Swooping in on her was ungentlemanly

Washington Post

Dear Carolyn: My best friend has been trying unsuccessfully for over a year to date a girl who cares for him deeply as a friend but who I just don’t believe is into him romantically. The situation is compounded by the fact that he can’t bring himself to actually tell her he likes her.

I have tried to communicate this opinion as objectively as possible on multiple occasions to no avail. As luck would have it, I have been very attracted to this girl for many months, and I finally worked up the courage to not only tell my friend about this, but also ask the girl out.

He seemed relatively indifferent to my liking her but was hurt and surprised that I actually asked her out and that she agreed. I think the surprise is from his general belief that no girl uninterested in him could actually be interested in me. The date went really well; I think there could be a future there.
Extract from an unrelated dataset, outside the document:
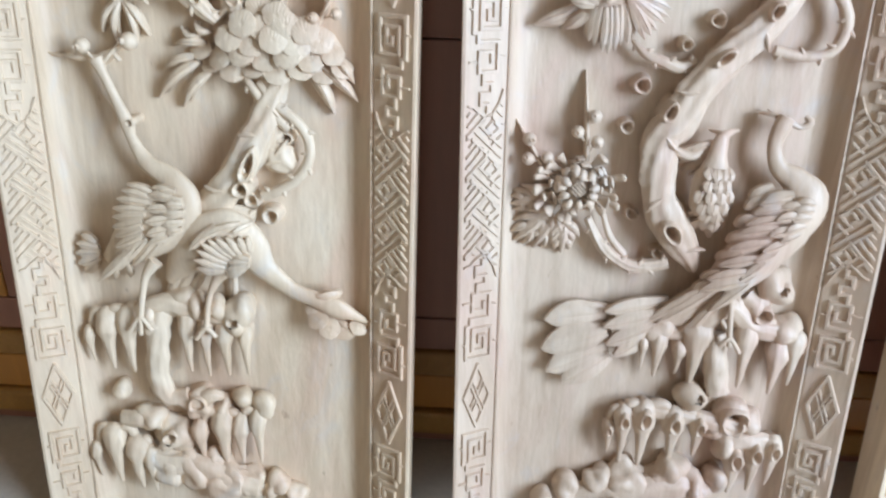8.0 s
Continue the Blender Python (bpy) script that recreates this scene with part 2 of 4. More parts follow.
LEFT, LEFT_RAILS = panel_body("pale raw wood panel carved with cranes, leaning back", STAND, WOOD_A)
RIGHT, RIGHT_RAILS = panel_body("pinkish raw wood panel carved with peacocks, leaning back", STAND @ pose(0.4925, 0.002, 0.0285, 0, -1.13, 0), WOOD_B,
                                hole=((0.226, 0.302), (0.231, 0.278), (0.245, 0.285), (0.270, 0.297), (0.268, 0.303)))
THIRD, THIRD_RAILS = panel_body("raw wood panel with fret border, beside the others", STAND @ pose(0.998, 0.0, 0.02, 0, -1.13, 0), WOOD_A)


# ---- carving tools: all measures in millimetres, h is the height over the recessed ground ----
DEEP = 1.4          # the relief stands deeper than its heights are written


class Shape:
    def __init__(self):
        self.v, self.f = [], []

    def add(self, v, f):
        o = len(self.v)
        self.v += v
        self.f += [tuple(i + o for i in q) for q in f]


def at(x, z, h):
    return Vector((x / 1000, FIELD - DEEP * h / 1000, z / 1000))


def solid(name, shape, material, parent, label="", m=None, angle=50):
    me = bpy.data.meshes.new(name)
    me.from_pydata([tuple(p) for p in shape.v], [], shape.f)
    me.validate()
    me.materials.append(material)
    for p in me.polygons:
        p.use_smooth = True
    bm = bmesh.new()
    bm.from_mesh(me)
    bmesh.ops.recalc_face_normals(bm, faces=bm.faces[:])
    bm.to_mesh(me)
    bm.free()
    me.set_sharp_from_angle(angle=radians(angle))
    ob = new(name, me)
    ob.parent = parent
    if m is not None:
        ob.matrix_local = m
    if label:
        ob["label"] = label
    return ob


def smooth_path(pts, n=6):
    """Catmull-Rom through rows of any width."""
    out = []
    for i in range(len(pts) - 1):
        a, b, c, d = (pts[max(i - 1, 0)], pts[i], pts[i + 1], pts[min(i + 2, len(pts) - 1)])
        for k in range(n):
            t = k / n
            out.append([0.5 * (2 * q + (r - p) * t + (2 * p - 5 * q + 4 * r - s) * t * t + (3 * q - p - 3 * r + s) * t ** 3) for p, q, r, s in zip(a, b, c, d)])
    out.append(list(pts[-1]))
    return out


def rise_of(r):
    """Half the height of a limb of radius r: thick ones are carved flatter than round."""
    return r if r < 7 else 7 + (r - 7) * 0.42


def top_of(path, x, z):
    """Height of a limb's upper side over a place, or -1 beside it."""
    best = -1.0
    for p in path:
        q = 1 - ((x - p[0]) ** 2 + (z - p[1]) ** 2) / max(p[3], 0.3) ** 2
        if q > 0:
            best = max(best, p[2] + rise_of(p[3]) * math.sqrt(q))
    return best


def pierce(sh, x, z, r, long, turn):
    """Opens a limb's upper side within an oval, so that a knot's hollow shows."""
    c, s = math.cos(radians(turn)), math.sin(radians(turn))

    def gone(f):
        m = sum((sh.v[i] for i in f), Vector()) / len(f)
        dx, dz = m.x * 1000 - x, m.z * 1000 - z
        a, b = (dx * c + dz * s) / (r * long), (dz * c - dx * s) / r
        return a * a + b * b < 0.72
    sh.f = [f for f in sh.f if not gone(f)]


def tube(sh, pts, segs=14, n=6, rough=0.06, flat=1.0, groove=0.0):
    """A swept limb through (x, z, h, radius)."""
    path = smooth_path(pts, n)
    c = [at(*p[:3]) for p in path]
    v, f = [], []
    for i, p in enumerate(path):
        t = (c[min(i + 1, len(c) - 1)] - c[max(i - 1, 0)]).normalized()
        side = t.cross(Vector((0, 1, 0))).normalized()
        up = side.cross(t)
        r = max(p[3], 0.3) / 1000
        high = rise_of(p[3]) / max(p[3], 0.3) * flat
        for k in range(segs):
            a = 2 * math.pi * k / segs
            d = side * math.cos(a) + up * math.sin(a) * high
            w = 1 + rough * 2 * noise.noise((c[i] + d * r) * 70)
            if groove:
                w += groove * math.sin(7 * a + i * 0.16 + 2.2 * noise.noise(c[i] * 25)) - groove * 0.7 * abs(math.sin(2 * a + i * 0.09))
            v.append(c[i] + d * r * w)
    for i in range(len(path) - 1):
        for k in range(segs):
            j = (k + 1) % segs
            f.append((i * segs + k, i * segs + j, (i + 1) * segs + j, (i + 1) * segs + k))
    v += [c[0], c[-1]]
    a, b, last = len(v) - 2, len(v) - 1, (len(path) - 1) * segs
    for k in range(segs):
        j = (k + 1) % segs
        f += [(a, j, k), (b, last + k, last + j)]
    sh.add(v, f)


def blade(sh, x0, z0, h0, x1, z1, h1, w, arch=3.0, bend=0.0, tip="sharp", thick=3.0, camber=0.16, rib=0.5, n=9):
    """A leaf or feather from its base to its tip."""
    L = math.hypot(x1 - x0, z1 - z0)
    ux, uz = (x1 - x0) / L, (z1 - z0) / L
    v, f = [], []
    barbed = tip != "sharp" and w > 12
    if barbed:
        n = max(n, int(L / 1.3))
    across = (-1.0, -0.55, -0.12, 0.0, 0.12, 0.55, 1.0)
    for i in range(n + 1):
        s = i / n
        if tip == "sharp":
            p = (math.sin(math.pi * min(1, 0.12 + 0.88 * s ** 0.75))) ** 0.9 if s < 1 else 0.02
        elif tip == "quill":
            p = (0.5 + 0.5 * min(1, s / 0.4)) * (1 - max(0.0, (s - 0.5) / 0.5) ** 2.3) + 0.02
        else:
            p = (0.45 + 0.55 * min(1, s / 0.45)) * math.sqrt(max(0.0, 1 - max(0.0, (s - 0.62) / 0.38) ** 2)) + 0.02
        half = w / 2 * p
        mid = bend * math.sin(math.pi * s)
        hh = h0 + (h1 - h0) * s + arch * math.sin(math.pi * s)
        cx, cz = x0 + ux * L * s - uz * mid, z0 + uz * L * s + ux * mid
        for q in across:
            drop = camber * w * q * q * p - (0.0 if abs(q) > 0.05 else -rib)
            if barbed and abs(q) > 0.1:
                drop += 0.3 * math.sin(math.pi * (i + 2.0 * abs(q)))  + (0.28 if i % 2 else 0.0)
            v.append(at(cx - uz * half * q, cz + ux * half * q, hh - drop))
        for q in (-0.9, 0.9):
            v.append(at(cx - uz * half * q, cz + ux * half * q, hh - camber * w * p - thick))
    m = len(across) + 2
    for i in range(n):
        a, b = i * m, (i + 1) * m
        for k in range(6):
            f.append((a + k, a + k + 1, b + k + 1, b + k))
        f += [(a + 6, a + 8, b + 8, b + 6), (a + 8, a + 7, b + 7, b + 8), (a + 7, a, b, b + 7)]
    f += [(0, 1, 2, 3, 4, 5, 6, 8, 7), tuple(n * m + k for k in (7, 8, 6, 5, 4, 3, 2, 1, 0))]
    sh.add(v, f)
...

I know the damage is done and I hate that I have hurt him, but if the situation were reversed, I would be disappointed, but want him to go for it. Is there anything I can do (short of cutting the relationship off) that can heal our friendship? I feel like I am 15 … I’m 26! – Worst. Friend. Ever.

Uh – I think the surprise is from his general disbelief that you swooped in and stole his girl.

Granted, he’s had over a year to act on his feelings, and he could have ridden something other than a glacier to accomplish the swooping himself. And, you told him what you were feeling and what you did about it.

But still – you told him after you asked her out; you didn’t ask him how he’d feel about it first.

I think the flaw in your logic was in reversing the situation a bit too superficially (and self-servingly). You asked yourself, what if he asked her out knowing I liked her? When instead you needed to ask: If I liked her the way he likes her, and he knew it, and he knew I was paralyzed by her, how would I feel if he swooped in on her?

She was a very big deal to him.

But you knew that, and asked her out anyway. And I think you also know the way to heal things is to tell him truthfully that you’ll stop seeing her as a gesture to the friendship – but you don’t want to do that. Which means we’ve pulled back the sheet here, haven’t we? You kinda knew it was a choice between the girl and the friend, and you took the girl?

If you’re regretting that choice, then tell him you’ll stop seeing her. If it’s a friendship worth saving, he’ll refuse your offer; after all, he had a front-row seat to her lack of interest in him.

If you don’t regret the choice, then you won’t heal anything by pretending you do. Just say you’re sorry you underestimated how much it would hurt him – taking great care not to make it sound like “Sorry, sucker.” That, after all, is your unspoken message right now.